Rows from a dataset of clips and code

+===+

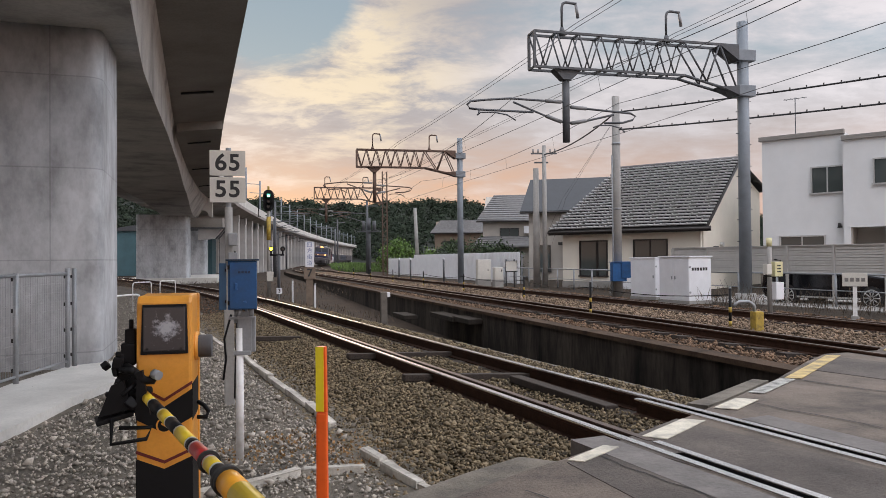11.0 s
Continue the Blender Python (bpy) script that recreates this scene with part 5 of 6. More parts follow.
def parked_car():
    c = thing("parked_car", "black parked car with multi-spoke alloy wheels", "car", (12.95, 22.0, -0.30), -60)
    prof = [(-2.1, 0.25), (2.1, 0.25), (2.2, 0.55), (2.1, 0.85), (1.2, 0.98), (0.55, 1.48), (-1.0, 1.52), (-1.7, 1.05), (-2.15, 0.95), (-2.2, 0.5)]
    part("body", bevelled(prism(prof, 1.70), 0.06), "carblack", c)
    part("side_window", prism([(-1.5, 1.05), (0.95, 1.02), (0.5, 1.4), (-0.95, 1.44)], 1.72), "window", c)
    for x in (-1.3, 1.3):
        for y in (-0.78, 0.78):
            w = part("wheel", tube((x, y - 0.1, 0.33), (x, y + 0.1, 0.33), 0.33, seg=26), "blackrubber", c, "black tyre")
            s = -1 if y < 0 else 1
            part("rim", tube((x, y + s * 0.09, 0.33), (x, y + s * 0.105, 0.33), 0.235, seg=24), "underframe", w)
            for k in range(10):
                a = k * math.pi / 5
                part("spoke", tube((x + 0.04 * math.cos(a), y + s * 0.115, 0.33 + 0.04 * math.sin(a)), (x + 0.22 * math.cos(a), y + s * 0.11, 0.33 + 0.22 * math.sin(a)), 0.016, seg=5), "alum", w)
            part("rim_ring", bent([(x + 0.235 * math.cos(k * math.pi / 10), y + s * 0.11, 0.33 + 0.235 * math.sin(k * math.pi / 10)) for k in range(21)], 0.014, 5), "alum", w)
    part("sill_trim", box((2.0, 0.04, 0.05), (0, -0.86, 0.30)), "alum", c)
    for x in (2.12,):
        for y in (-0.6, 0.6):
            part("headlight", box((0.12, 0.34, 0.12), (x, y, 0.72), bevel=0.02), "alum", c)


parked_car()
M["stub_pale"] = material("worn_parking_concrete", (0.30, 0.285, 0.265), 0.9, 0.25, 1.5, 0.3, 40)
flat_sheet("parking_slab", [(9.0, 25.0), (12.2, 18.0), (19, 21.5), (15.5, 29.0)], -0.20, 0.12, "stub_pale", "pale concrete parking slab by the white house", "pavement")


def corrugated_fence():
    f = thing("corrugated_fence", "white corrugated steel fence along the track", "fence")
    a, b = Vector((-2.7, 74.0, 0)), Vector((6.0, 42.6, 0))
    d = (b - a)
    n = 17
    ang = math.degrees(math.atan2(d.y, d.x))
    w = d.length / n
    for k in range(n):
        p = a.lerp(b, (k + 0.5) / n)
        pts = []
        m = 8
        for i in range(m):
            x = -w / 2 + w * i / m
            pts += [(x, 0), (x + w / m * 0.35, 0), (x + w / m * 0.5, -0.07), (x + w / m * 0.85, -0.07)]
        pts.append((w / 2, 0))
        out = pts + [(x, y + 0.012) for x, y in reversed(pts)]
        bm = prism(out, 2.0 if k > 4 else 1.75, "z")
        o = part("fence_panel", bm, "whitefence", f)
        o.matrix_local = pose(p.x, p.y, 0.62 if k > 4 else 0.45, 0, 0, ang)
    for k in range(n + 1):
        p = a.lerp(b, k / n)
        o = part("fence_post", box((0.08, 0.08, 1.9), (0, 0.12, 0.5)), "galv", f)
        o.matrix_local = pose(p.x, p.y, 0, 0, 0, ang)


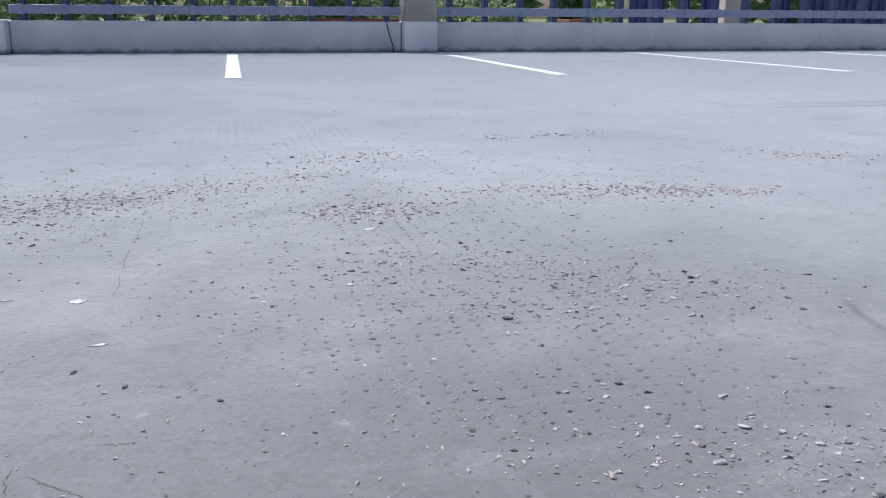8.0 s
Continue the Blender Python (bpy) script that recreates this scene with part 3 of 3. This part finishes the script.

+===+

- Task directions: Tally the lines containing "scene". Provide the number without any other words.

- Complete output: 2